In the Bible, lots of people beget and get begotten. “Adam,” we read, “begat a son in his own likeness, after his image” (Gen. 5:3). “Abraham begat Isaac; and Isaac begat Jacob” (Matt. 1:2), and so on. Generation after generation of begetting and being begotten; innumerable men and women being fruitful and multiplying. It may be the one area in which we humans consistently obey God’s command. But if it is, it is nothing to boast about, because begetting is baked into our nature. It is part of the goodness of the created order: to procreate is to partake in the blessing of God (Gen. 1:28).
To be human is to be begotten of a man and a woman who themselves were begotten. The primary exception to this rule is the Lord Jesus, who “was incarnate by the Holy Ghost of the Virgin Mary, and was made man.” Modern reproductive technologies may obscure this fundamental feature of being human, but they can never replace it. Human beings beget and get begotten.
I was begotten — and so were you. It was unavoidable; we could not otherwise exist. But now, finally, it can also be said about me: “He begat.” (Or, at least, almost: as I write, my wife is 41 weeks pregnant with our first-to-be-born son. Hopefully, he will be born by the time you read these words, though he is proving extraordinarily patient or stubborn in that regard.)
There is nothing necessary about this; it did not have to be. Nor is it any particular credit to me or my wife that we have begotten a son; the procreation of children is just one of the good gifts of marriage. It is simply and finally an occasion to wonder. And so I write, not to thump my chest, but to invite you to share in my wonder at the sheer gift of life.
First, there are the particular wonders attaching to this pregnancy, those manifest in my wife’s changing body: Most obviously, her swelling belly. Also, those internal changes I know about only through what the doctors say: the growth of the placenta, the development of her mammary glands, the manifold ways in which her body prepares for birth.
Above all, the delights of perceiving the life of our child: hearing his heartbeat for the first time, seeing his tiny form on the sonogram screen, feeling him move inside the womb. At first, his movements were first perceptible only by his mother, then also by me as slight flutters, then finally a little body moving of its own accord — this his leg, that clearly his bottom. I’m convinced I once felt his tiny toes.
Then, the wonder of his hiddenness: What will he be like? Will he look more like his mother or his father? Will he have a long torso like me? Red hair like his mother? What will his personality be? What interests will he have? What will he sound like? How much will he sleep? Will he suffer from colic? From worse things? We cannot know until he arrives.
Nor do we know where he came from. Not really. Of course we know he comes from the union of his mother and father: “a man leaves his father and his mother and cleaves to his wife, and they become one flesh” (Gen. 2:24). But she and I contribute only our chromosomes (and these we have ourselves received as pure gift); we do not give our son life. His life comes as a gift from “the Lord, the Giver of life.”
It is with our son, as it was with Augustine, who confesses,
I do not know where I came from.
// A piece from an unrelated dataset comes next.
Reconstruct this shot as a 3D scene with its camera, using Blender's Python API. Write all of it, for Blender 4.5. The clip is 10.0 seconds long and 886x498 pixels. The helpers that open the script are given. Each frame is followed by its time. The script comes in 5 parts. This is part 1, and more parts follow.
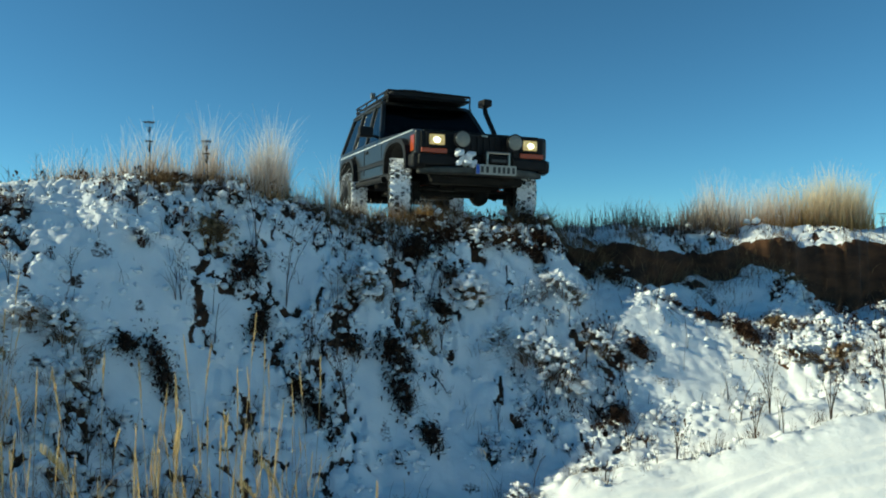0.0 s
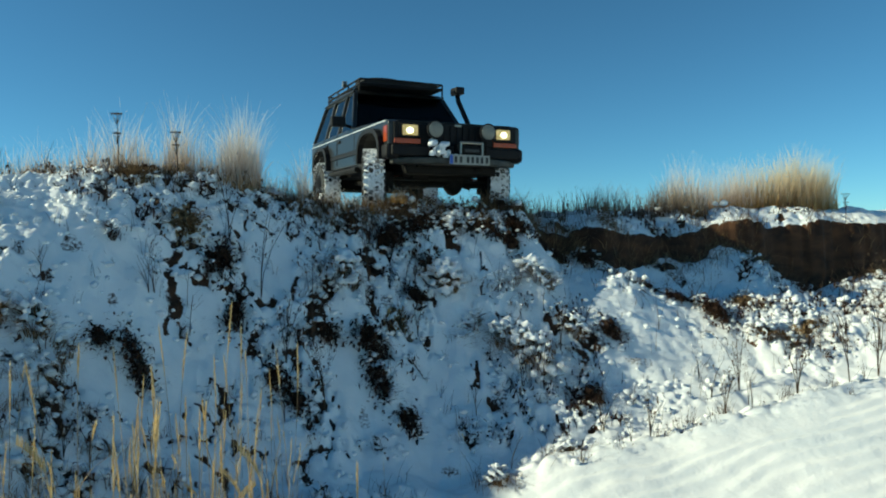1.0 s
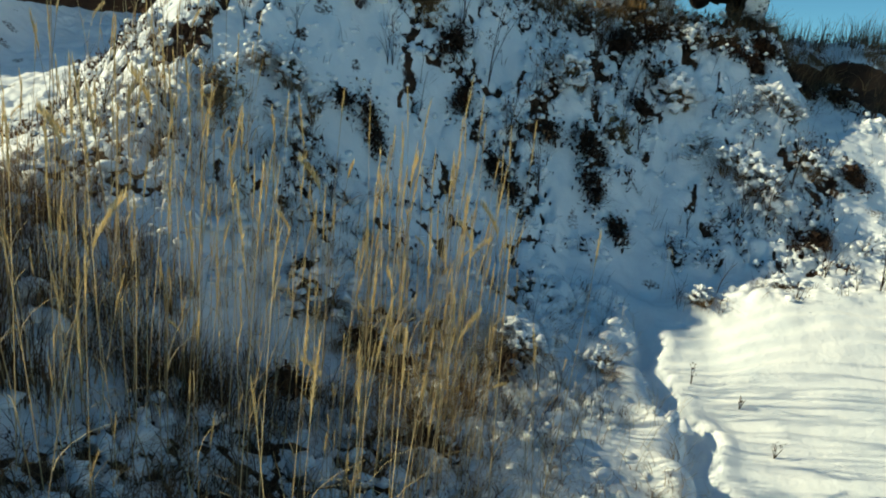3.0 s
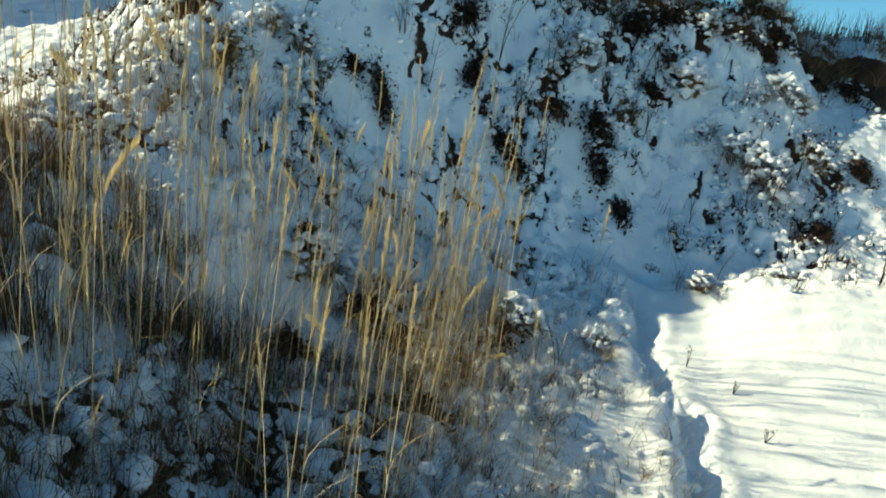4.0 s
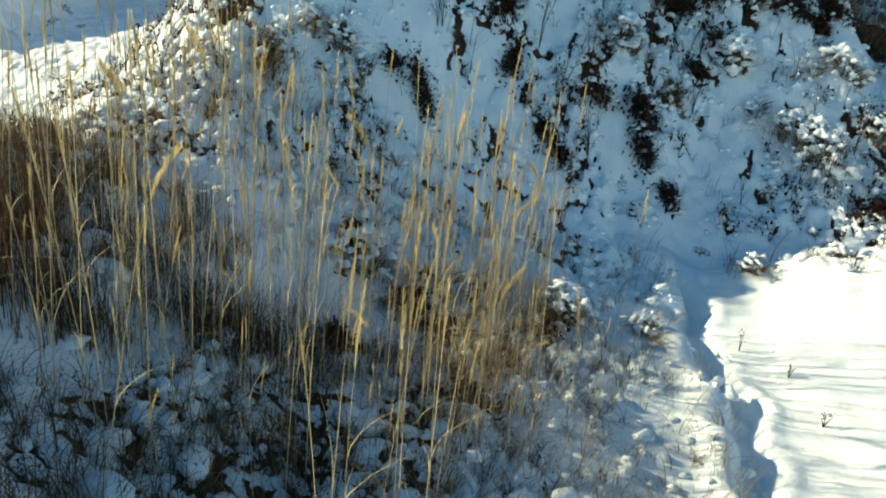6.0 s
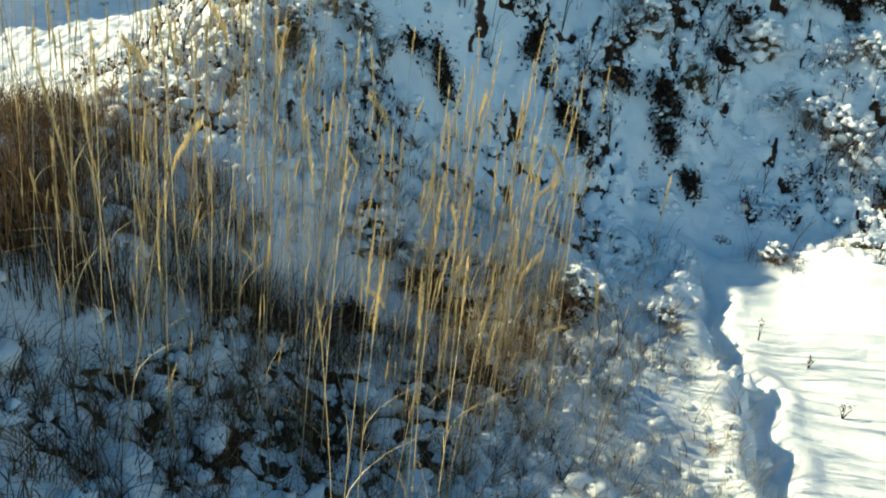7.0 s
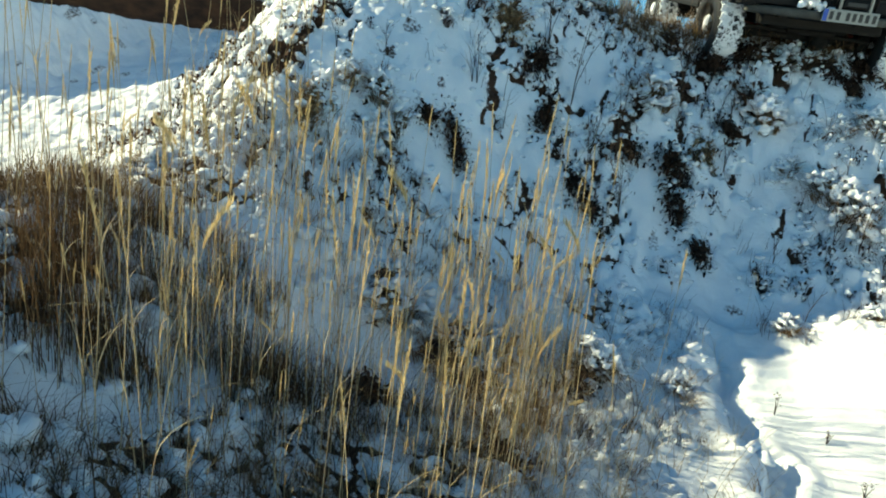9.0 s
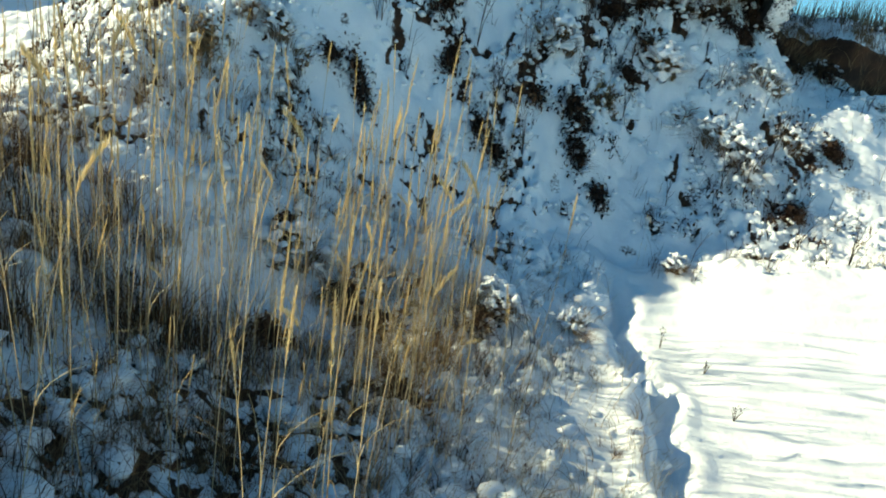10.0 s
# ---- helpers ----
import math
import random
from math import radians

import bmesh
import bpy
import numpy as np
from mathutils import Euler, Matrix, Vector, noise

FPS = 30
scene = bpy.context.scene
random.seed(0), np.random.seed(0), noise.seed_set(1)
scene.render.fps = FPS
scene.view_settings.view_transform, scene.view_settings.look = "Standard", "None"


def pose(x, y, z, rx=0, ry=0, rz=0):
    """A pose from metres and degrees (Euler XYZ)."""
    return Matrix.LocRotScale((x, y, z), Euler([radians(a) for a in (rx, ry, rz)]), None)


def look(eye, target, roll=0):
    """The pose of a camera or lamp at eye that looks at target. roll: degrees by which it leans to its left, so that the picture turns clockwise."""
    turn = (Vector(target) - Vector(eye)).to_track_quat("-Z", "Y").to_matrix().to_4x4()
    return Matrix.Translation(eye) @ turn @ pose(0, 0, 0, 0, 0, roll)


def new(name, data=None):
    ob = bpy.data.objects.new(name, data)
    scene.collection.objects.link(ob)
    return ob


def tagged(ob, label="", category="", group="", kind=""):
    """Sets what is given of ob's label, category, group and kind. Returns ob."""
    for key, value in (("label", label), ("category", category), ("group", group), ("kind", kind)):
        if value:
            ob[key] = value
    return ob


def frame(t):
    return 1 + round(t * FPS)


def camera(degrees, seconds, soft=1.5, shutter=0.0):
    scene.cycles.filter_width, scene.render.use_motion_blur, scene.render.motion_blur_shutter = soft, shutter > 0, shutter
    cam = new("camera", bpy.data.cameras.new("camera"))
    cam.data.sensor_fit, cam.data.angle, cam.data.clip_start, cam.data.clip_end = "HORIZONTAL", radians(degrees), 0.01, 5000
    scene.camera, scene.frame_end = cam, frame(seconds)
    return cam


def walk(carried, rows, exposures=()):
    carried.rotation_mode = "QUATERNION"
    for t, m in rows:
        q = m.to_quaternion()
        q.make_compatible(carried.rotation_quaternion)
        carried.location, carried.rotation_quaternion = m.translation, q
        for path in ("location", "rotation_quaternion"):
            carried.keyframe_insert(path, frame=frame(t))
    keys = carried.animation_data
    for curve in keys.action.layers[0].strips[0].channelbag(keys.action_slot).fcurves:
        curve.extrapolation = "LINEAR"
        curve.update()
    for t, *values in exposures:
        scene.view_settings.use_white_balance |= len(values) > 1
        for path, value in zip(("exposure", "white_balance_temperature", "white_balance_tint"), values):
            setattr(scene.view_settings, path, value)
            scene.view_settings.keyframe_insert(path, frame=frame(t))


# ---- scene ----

But the consolations of your mercies upheld me, as I have heard from the parents of my flesh, him from whom and her in whom you formed in me time. For I do not remember. So I was welcomed by the consolations of human milk; but it was not my mother or my nurses who made any decision to fill their breasts, but you through them gave me infant food, in accordance with your ordinance and the riches which are distributed deep in the natural order. You also granted me not to wish for more than you were giving, and to my nurses the desire to give me what you gave them. For by an impulse which you control their instinctive wish was to give me the milk which they had in abundance from you. For the good which came to me from them was a good for them; yet it was not from them but through them. Indeed all good things come from you, O God, and “from my God is all my salvation” (2 Sam. 23:5).
“What have you that you did not receive?” St. Paul asks the Corinthians. “If then you received it, why do you boast as if it were not a gift?” (1 Cor. 4:7)
My son is a gift. I do not boast in having begotten him, because it is only by God’s gift that I have done so. His life — his little, almost unbearably fragile life — is God’s good gift. And I am overwhelmed with gratitude.
 Augustine, Confessions (trans. Henry Chadwick) 1.6.7.